I ought to apologize for thus occupying so much of your space: but, as you have kindly consented, at my request, to open your pages to contributions on the subject of our ‘Folk-Lore,’ I thought it might be of advantage to point out to correspondents some matters respecting which communications would be both valuable and acceptable.

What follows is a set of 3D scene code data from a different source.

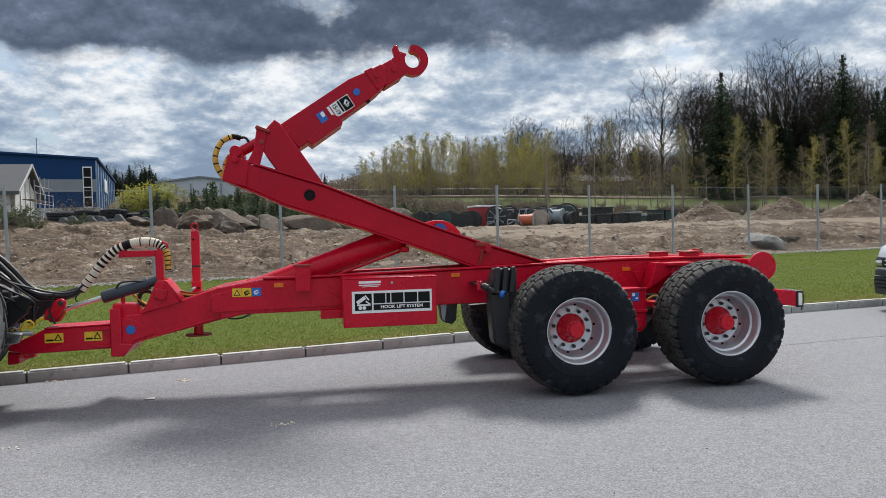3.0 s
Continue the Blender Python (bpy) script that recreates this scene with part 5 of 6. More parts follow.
for y in (0.7, 3.1):
    part("scaffold_brace", hs(cyl(B(), (0.98, y, -0.4), (0.98, y + 2.4, 2.5), 0.022, 6)), M["galv"], scaf)

# pale warehouse far off
ware = thing("warehouse", (-20, 130, 7), "pale grey sheet-metal warehouse far behind bushes", "building")
part("wall", prism(B(), [(-27.5, 4), (-12.4, 4), (-12.4, 10.2), (-20.5, 11.25), (-27.5, 10.4)], 130, 155), M["pale_sheet"], ware, smooth=False)
part("roof", prism(B(), [(-27.9, 10.38), (-20.5, 11.28), (-12.0, 10.18), (-12.0, 10.45), (-20.5, 11.55), (-27.9, 10.65)], 129.6, 155.4), M["grey_sheet"], ware, smooth=False)
for x in (-24.5, -22.0, -17.0, -14.5):
    part("wall_rib", box(B(), x - 0.1, x + 0.1, 129.85, 130, 4, 10.2), M["grey_sheet"], ware, smooth=False)
part("loading_door", box(B(), -13.9, -12.9, 129.8, 130, 4, 8.6), M["ink"], ware, smooth=False)


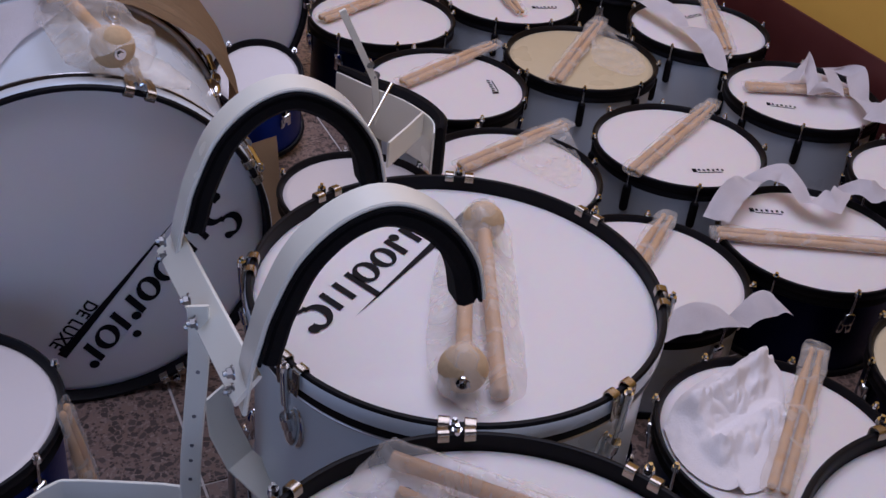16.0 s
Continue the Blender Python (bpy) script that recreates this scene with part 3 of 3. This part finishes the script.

                                                                                                        AMBROSE MERTON

* This was written, by Mr. Keightley, in 1828; but now, what Chaucer said of the “elves” may almost be applied to the mails–“But now can no man see non mails mo.”

 

The Epithet Old Scratch.’

OF that huge mass of imperfectly digested materials which may be said to constitute the text book of the students of our English ‘Folk-Lore,’ Brand’s ‘Popular Antiquities,’ there is no chapter more imperfect, and consequently more unsatisfactory, than that entitled ‘Popular Notions concerning the Apparition of the Devil.’ In this chapter, –after some allusion to the names “Old Nick,” “Old Harry,” “Old Scratch,” and “The Old One,”–Brand observes: –“The epithet ‘old’ to so many of his titles seems to favour the common opinion, that the Devil can only appear in the shape of an old man.” –It may, however, be doubted whether the epithet “old” has not, in this case, been derived from the Early Latin Fathers; who frequently use the expression, “Antiquus hostis,” when speaking of the Enemy of mankind. In this way, the Anglo-Saxon, Caedmon, speaks of “se ealda deofol,” –“se ealda,” “the Old Devil,” “the Old One” and in North Friesland, the same epithet, “de ual duivel,” still obtains. Gammel Erik (Old Erik) is a title bestowed upon the Devil by the Danes; and in this Old Erik we have, probably, the origin of our “Old Harry.” In the old Norse, “Kolski”–which signifies both “senex” and “diabolus”–is the epithet by which the “foul fiend” is usually designated.

Again, –though the epithet “Scratch” is, by modern usage, exclusively applied to his Satanic Majesty, such was not its original application. In the old High German monuments, mention is made of a small elfish sprite, Scrat, or Scrato,by Latin writers translated Pilosus; as Waltschrate, or Wood Scrat, is Satyrus. In the ‘Vocabularius’ of 1482 we find Schretlin (penates), Nacht-schrettele (Ephialtes). The Anglo-Saxon Schritta (Hermaphroditus), and the Old Norse Skratti (mains genius, gigas), are also clearly allied to this elfish Being.

Grimm describes the Schrat as resembling in its nature the Latin Faun, and the Greek Satyr, –the ‘Sylvanus’ of Livy; and the Schratlein as being a domestic spirit more resembling the German Wichtel and Alp. The Schrat is never represented as a female; and differs from the Elf as appearing only singly–not in hosts.

The reader of the third volume of the ‘Fairy Legends of the South of Ireland’–which contains a translation of the Brothers Grimm’s ‘Essay on the Irish Legends’–will, doubtless, remember the very curious old German poem there translated, in which the nature of the Schretel or Schrat is fully described. The manner in which the sprite encounters a huge white bear, by whom it is worsted in the contest, in consequence of which the house is freed from its fotrusion, –is told with considerable humour; and will give the reader a satisfactory notion of the malicious spirit who has been despoiled of his name, for the purpose of enriching the abundant nomenclature in which Old Scratch–as the Devil is now improperly designated–already rejoices.